## Instruction:
Retype, exactly as written, every line from the one containing "for path in" down to the one containing "# ---- scene", including both, and nothing else.

## begin Provided material

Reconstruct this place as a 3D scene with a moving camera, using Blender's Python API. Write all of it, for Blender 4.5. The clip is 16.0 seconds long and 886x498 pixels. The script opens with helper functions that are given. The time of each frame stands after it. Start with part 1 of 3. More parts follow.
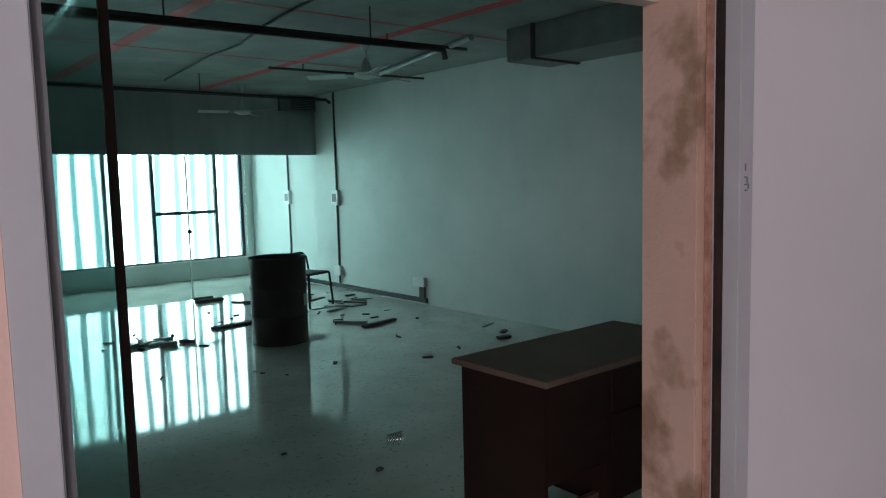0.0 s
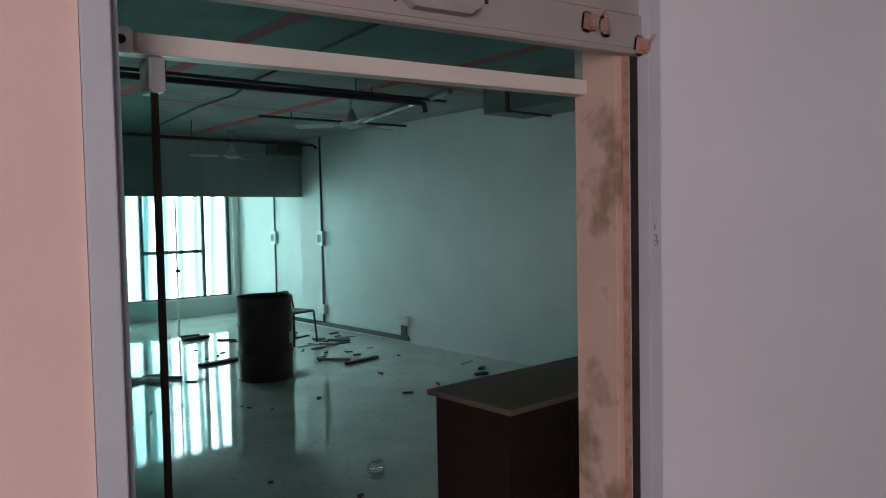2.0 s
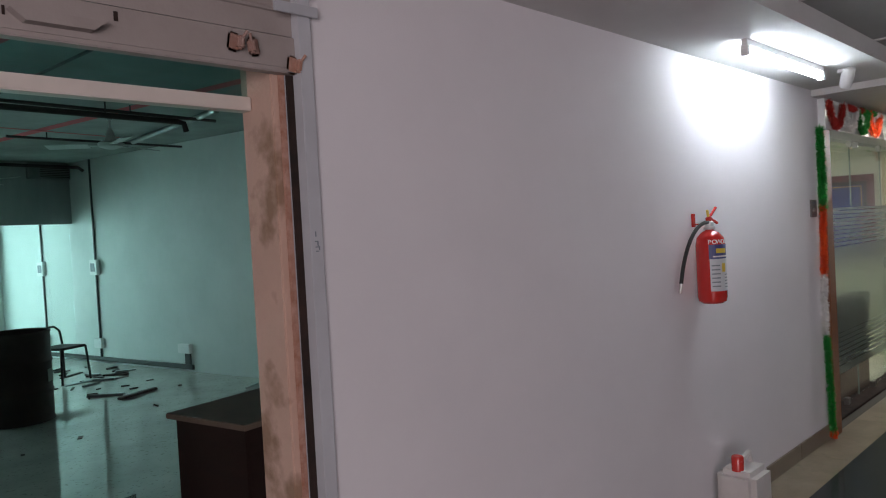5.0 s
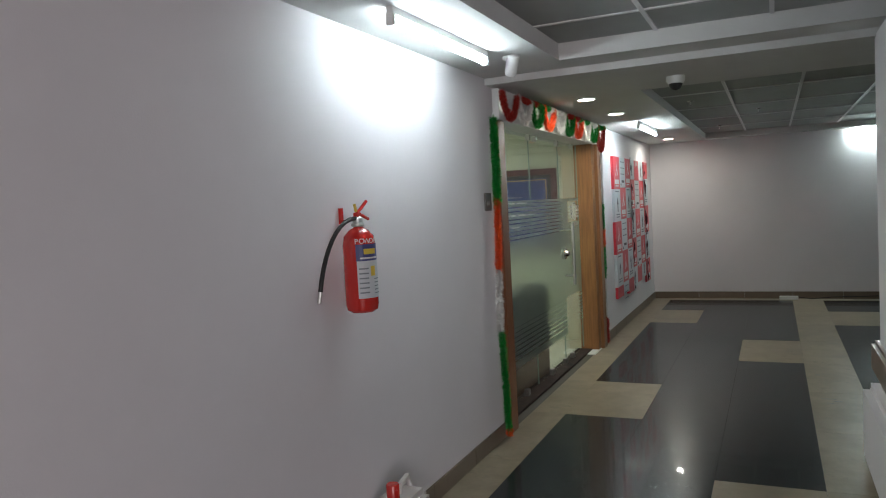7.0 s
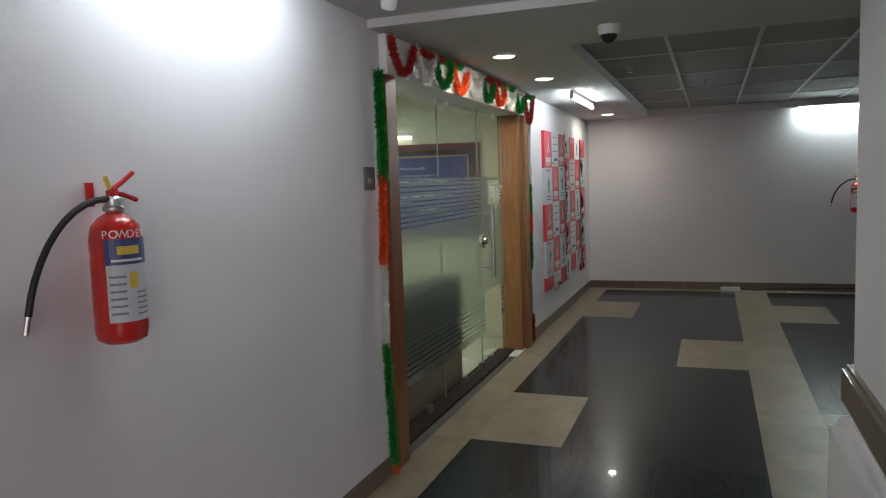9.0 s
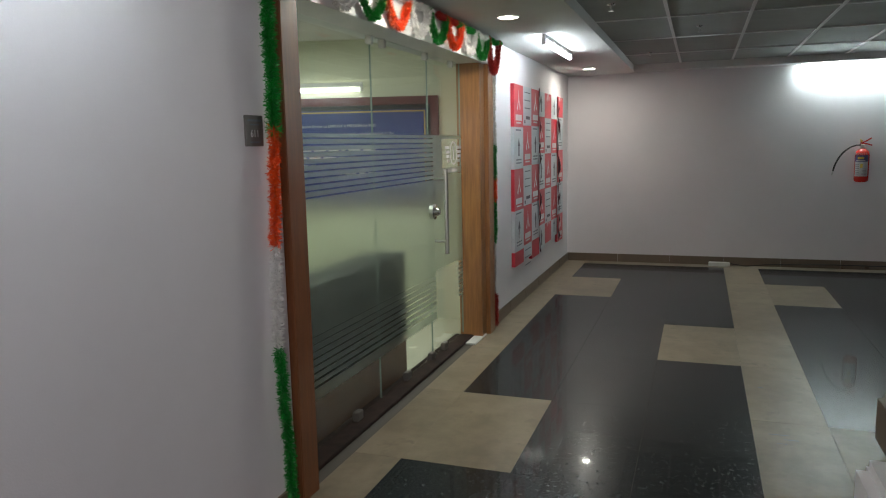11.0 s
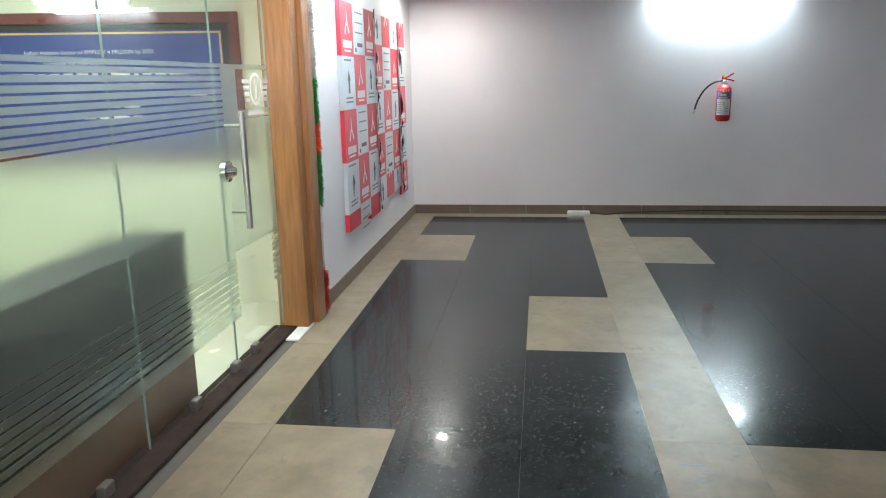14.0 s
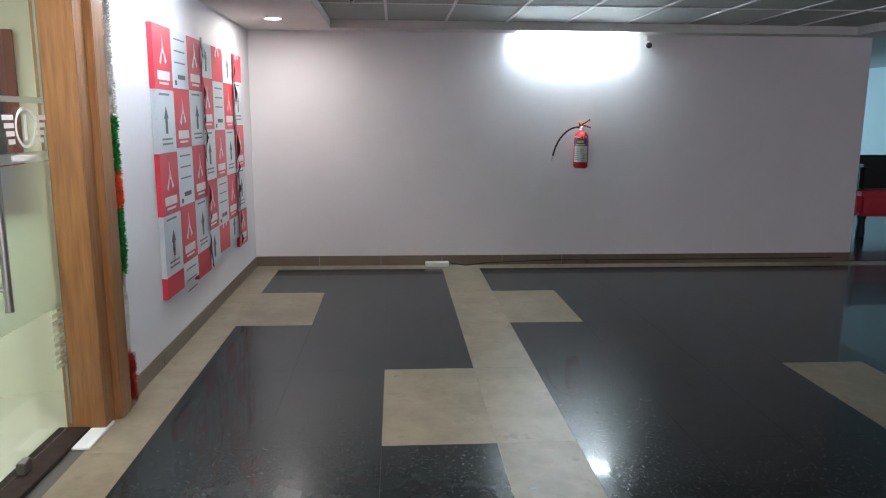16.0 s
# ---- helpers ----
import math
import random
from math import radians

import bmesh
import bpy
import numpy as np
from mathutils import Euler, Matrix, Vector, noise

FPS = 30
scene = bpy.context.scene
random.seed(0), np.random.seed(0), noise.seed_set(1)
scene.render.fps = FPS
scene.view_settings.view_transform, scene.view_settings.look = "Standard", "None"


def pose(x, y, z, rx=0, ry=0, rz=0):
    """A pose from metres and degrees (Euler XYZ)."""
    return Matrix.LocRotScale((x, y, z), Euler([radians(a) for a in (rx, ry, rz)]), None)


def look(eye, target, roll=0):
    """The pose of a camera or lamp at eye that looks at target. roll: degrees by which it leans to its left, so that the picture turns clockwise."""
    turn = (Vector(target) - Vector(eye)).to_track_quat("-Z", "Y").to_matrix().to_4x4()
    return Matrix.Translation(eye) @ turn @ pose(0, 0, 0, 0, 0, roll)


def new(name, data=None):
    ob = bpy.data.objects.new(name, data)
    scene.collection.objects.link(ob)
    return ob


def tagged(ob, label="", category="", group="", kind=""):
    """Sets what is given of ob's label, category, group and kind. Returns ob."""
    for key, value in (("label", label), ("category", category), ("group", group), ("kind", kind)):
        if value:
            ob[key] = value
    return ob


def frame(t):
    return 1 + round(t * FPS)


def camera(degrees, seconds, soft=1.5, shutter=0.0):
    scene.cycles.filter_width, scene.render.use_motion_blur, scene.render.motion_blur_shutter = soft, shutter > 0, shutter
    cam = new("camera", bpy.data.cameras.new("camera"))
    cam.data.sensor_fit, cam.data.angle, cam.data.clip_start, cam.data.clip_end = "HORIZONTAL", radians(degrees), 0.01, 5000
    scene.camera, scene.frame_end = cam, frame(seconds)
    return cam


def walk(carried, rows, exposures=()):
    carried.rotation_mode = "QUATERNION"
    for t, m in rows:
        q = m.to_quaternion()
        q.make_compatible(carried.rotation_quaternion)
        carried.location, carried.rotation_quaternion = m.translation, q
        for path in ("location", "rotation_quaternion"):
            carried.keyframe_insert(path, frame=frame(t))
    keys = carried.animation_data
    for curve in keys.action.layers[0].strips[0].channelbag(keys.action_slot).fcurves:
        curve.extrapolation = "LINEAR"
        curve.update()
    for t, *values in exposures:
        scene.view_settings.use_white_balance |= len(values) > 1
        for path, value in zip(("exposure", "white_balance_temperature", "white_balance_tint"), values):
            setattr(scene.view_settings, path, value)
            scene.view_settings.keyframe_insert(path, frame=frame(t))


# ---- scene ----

## end Provided material
## begin Provided material

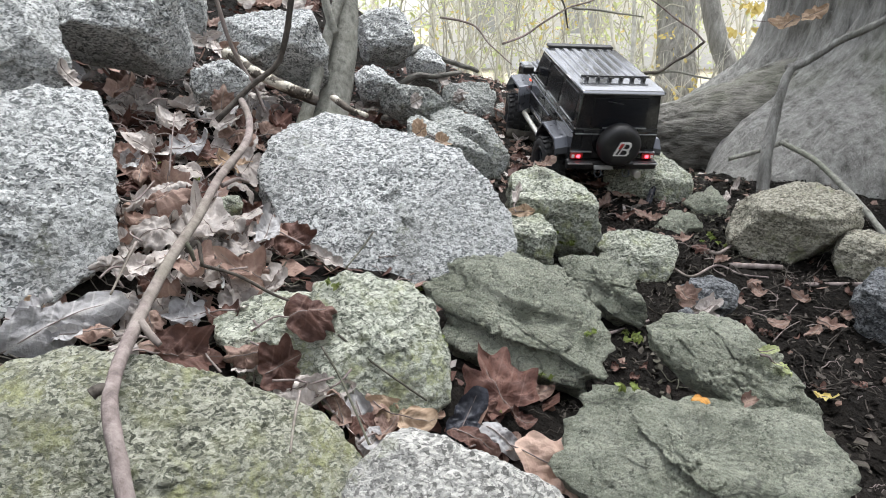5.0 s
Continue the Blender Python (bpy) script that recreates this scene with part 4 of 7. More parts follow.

## end Provided material

## Solution for this problem:
        for path in ("location", "rotation_quaternion"):
            carried.keyframe_insert(path, frame=frame(t))
    keys = carried.animation_data
    for curve in keys.action.layers[0].strips[0].channelbag(keys.action_slot).fcurves:
        curve.extrapolation = "LINEAR"
        curve.update()
    for t, *values in exposures:
        scene.view_settings.use_white_balance |= len(values) > 1
        for path, value in zip(("exposure", "white_balance_temperature", "white_balance_tint"), values):
            setattr(scene.view_settings, path, value)
            scene.view_settings.keyframe_insert(path, frame=frame(t))


# ---- scene ----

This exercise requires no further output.